• **Collected data**:
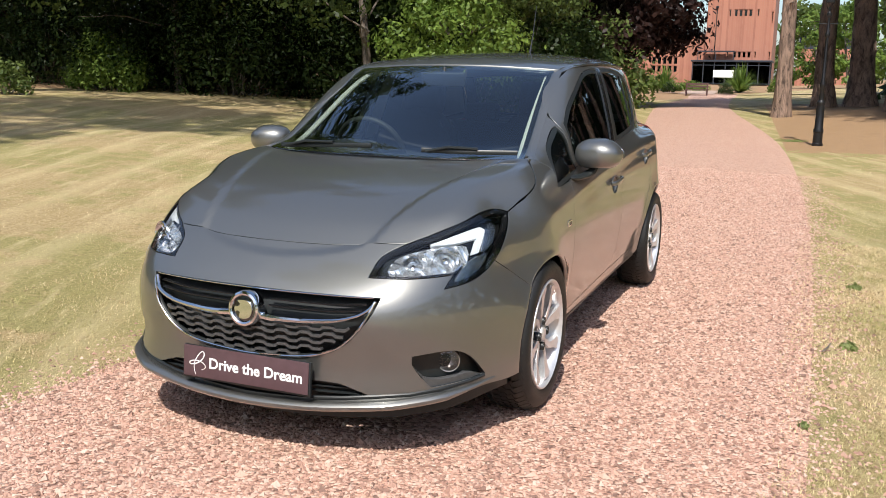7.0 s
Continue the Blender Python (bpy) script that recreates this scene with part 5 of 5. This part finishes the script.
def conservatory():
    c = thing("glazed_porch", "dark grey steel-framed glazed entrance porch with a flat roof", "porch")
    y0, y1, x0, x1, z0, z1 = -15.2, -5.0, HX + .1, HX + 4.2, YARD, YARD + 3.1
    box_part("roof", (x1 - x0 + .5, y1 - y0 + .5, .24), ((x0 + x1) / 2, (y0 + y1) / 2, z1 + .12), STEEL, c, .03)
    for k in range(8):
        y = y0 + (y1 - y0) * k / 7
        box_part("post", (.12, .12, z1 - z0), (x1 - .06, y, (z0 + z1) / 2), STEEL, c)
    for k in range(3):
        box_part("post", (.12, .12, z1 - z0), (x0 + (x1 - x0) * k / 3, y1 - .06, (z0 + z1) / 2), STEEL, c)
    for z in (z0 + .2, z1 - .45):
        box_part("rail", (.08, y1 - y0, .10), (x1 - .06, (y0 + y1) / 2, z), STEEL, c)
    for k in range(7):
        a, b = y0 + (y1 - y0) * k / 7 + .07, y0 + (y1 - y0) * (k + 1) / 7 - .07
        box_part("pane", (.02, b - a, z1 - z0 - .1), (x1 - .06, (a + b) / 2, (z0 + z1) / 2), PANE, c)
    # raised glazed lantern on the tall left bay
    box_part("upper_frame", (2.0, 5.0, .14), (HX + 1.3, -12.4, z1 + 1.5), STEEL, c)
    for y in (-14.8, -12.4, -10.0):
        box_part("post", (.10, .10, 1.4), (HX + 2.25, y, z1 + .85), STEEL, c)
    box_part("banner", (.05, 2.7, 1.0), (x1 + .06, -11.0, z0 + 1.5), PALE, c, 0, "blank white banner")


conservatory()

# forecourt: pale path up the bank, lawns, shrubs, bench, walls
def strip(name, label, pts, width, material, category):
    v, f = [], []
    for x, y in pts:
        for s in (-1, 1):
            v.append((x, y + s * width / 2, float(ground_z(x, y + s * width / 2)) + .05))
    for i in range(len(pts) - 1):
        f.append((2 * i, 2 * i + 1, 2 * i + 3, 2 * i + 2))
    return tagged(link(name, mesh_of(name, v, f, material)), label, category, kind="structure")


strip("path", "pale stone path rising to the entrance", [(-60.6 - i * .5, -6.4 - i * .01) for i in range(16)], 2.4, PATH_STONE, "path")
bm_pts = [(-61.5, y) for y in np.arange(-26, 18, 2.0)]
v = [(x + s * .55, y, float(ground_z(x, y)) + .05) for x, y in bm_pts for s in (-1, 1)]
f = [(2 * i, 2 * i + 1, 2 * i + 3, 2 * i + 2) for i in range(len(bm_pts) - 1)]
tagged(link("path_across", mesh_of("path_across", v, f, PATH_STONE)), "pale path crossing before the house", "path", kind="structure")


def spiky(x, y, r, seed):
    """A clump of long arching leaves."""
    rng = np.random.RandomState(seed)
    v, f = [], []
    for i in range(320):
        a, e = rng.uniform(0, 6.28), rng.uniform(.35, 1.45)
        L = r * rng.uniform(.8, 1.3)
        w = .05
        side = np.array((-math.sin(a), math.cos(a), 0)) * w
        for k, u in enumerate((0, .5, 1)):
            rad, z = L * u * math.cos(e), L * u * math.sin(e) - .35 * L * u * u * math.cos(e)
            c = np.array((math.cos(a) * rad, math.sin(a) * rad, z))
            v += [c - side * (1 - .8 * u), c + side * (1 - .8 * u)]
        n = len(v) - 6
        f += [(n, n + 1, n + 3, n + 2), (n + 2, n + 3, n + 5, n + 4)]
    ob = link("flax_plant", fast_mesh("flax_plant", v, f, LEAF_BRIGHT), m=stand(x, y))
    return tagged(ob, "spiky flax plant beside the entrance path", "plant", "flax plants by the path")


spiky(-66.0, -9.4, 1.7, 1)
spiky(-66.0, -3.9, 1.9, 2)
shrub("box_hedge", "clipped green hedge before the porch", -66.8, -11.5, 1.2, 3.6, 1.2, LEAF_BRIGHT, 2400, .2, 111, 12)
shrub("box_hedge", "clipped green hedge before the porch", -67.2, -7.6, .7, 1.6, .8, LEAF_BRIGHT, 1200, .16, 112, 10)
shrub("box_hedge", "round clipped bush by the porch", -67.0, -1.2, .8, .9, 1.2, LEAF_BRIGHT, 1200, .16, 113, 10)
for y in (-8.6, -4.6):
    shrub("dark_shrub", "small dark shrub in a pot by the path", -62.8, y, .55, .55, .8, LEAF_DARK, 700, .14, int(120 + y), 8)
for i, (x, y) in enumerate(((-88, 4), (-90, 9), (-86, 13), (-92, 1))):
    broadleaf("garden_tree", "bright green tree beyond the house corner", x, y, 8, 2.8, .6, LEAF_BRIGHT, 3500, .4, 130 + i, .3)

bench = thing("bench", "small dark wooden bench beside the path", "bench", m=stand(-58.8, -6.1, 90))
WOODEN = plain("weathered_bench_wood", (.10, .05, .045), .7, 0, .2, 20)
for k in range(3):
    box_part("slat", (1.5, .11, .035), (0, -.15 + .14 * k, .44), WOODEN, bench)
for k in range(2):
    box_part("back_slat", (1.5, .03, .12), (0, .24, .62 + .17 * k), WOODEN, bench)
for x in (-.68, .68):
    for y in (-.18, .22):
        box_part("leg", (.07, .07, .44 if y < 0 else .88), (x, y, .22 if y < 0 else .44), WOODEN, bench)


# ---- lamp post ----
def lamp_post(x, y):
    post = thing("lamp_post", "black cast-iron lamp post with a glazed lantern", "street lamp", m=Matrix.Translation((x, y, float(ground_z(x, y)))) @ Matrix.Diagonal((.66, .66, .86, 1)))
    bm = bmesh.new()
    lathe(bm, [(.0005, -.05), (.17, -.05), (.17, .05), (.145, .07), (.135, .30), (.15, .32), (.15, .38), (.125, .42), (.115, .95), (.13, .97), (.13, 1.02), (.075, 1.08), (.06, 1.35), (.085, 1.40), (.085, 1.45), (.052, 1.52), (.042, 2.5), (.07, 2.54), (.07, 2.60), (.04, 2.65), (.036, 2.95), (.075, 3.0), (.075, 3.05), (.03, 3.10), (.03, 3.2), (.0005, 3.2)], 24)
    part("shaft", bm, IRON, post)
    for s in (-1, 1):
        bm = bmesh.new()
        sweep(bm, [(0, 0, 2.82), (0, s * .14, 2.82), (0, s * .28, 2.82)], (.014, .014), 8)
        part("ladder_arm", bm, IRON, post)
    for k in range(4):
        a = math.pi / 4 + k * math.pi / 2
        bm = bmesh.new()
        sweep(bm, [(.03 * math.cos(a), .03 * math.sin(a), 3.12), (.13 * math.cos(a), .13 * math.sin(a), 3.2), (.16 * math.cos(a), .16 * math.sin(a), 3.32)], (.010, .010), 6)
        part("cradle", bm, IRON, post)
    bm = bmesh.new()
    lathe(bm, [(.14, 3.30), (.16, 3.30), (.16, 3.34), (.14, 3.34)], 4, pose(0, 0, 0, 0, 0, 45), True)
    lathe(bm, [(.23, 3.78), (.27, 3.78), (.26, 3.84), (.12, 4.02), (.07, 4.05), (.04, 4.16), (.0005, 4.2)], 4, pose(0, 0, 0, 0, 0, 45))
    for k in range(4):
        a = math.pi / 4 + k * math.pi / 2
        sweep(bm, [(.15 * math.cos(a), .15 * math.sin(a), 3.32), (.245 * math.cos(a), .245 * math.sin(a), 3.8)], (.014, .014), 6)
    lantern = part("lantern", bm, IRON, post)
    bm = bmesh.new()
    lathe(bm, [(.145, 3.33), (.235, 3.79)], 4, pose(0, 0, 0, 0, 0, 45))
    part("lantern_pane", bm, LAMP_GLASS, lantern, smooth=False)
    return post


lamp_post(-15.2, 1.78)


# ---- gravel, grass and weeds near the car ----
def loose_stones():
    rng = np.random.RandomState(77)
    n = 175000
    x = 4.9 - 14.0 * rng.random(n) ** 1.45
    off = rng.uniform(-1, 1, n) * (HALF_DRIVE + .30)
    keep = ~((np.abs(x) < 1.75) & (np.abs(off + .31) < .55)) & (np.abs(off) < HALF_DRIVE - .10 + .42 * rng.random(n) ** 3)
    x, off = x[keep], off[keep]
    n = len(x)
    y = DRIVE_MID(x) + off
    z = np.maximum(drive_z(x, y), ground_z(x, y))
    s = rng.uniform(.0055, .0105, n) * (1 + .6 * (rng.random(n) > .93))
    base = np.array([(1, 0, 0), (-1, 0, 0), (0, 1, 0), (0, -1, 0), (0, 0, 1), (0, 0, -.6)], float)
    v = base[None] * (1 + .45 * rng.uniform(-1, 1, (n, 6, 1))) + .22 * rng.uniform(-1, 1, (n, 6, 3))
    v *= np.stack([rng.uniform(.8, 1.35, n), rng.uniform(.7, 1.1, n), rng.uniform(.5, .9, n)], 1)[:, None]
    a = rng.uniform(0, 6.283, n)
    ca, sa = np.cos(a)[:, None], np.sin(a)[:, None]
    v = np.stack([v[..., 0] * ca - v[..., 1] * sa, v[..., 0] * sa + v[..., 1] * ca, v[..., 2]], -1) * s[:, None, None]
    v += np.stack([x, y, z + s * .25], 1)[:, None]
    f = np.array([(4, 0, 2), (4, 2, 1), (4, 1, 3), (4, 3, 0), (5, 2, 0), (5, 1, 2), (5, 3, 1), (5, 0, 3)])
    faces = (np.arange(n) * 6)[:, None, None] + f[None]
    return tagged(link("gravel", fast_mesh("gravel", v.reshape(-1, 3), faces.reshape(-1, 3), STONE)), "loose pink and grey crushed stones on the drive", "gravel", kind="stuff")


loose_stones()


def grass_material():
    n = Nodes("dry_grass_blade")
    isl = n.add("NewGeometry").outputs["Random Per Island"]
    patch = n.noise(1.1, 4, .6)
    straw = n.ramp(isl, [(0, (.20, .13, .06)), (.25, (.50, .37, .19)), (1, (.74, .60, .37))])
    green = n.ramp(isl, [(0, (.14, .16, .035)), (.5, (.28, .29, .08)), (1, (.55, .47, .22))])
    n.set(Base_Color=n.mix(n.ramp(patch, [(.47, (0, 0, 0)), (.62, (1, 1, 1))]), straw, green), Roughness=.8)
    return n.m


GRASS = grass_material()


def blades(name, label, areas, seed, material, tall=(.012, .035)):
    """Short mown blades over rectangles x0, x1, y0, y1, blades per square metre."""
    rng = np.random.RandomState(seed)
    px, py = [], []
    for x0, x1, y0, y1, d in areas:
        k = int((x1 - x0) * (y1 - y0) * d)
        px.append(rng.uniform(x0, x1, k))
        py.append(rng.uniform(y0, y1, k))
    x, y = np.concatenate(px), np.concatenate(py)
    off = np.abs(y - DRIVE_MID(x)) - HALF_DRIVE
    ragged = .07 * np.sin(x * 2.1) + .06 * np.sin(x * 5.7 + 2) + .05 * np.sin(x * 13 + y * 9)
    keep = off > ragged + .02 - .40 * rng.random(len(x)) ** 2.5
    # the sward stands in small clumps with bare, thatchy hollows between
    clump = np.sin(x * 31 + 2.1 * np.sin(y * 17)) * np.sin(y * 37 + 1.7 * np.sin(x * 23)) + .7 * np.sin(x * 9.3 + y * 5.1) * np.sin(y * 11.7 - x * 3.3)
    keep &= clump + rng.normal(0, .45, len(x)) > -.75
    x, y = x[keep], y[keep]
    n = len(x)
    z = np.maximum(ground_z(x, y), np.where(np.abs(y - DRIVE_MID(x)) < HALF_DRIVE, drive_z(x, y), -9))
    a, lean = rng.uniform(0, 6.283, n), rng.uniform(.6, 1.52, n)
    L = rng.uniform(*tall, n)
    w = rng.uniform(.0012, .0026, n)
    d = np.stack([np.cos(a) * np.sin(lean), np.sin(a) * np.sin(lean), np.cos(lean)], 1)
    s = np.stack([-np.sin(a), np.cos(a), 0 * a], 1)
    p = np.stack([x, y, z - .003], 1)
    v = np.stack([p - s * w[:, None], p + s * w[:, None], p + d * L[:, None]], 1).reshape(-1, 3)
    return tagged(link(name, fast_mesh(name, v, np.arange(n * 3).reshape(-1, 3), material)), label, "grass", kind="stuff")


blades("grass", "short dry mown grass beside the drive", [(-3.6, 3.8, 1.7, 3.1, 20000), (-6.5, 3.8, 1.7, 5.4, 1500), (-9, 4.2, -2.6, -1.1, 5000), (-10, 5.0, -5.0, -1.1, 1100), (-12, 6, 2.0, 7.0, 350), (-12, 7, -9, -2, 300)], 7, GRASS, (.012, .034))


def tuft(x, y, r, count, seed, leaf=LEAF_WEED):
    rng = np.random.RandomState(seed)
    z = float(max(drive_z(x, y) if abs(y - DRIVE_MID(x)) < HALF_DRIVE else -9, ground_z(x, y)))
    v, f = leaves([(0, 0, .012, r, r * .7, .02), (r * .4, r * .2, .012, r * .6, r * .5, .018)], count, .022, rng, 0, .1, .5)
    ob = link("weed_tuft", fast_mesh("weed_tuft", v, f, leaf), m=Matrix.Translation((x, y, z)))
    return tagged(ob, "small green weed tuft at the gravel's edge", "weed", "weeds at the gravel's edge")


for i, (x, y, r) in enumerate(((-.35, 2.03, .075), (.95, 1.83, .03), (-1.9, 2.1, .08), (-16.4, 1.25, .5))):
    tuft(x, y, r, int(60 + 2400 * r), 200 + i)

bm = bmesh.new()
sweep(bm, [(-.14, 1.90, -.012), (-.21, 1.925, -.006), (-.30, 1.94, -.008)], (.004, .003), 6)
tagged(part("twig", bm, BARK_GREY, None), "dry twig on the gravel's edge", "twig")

• **Problem to solve**: Search the lines for the string "with" and copy every line that has it.

• **Answer to the exercise**:
Continue the Blender Python (bpy) script that recreates this scene with part 5 of 5. This part finishes the script.
    c = thing("glazed_porch", "dark grey steel-framed glazed entrance porch with a flat roof", "porch")
    post = thing("lamp_post", "black cast-iron lamp post with a glazed lantern", "street lamp", m=Matrix.Translation((x, y, float(ground_z(x, y)))) @ Matrix.Diagonal((.66, .66, .86, 1)))
    # the sward stands in small clumps with bare, thatchy hollows between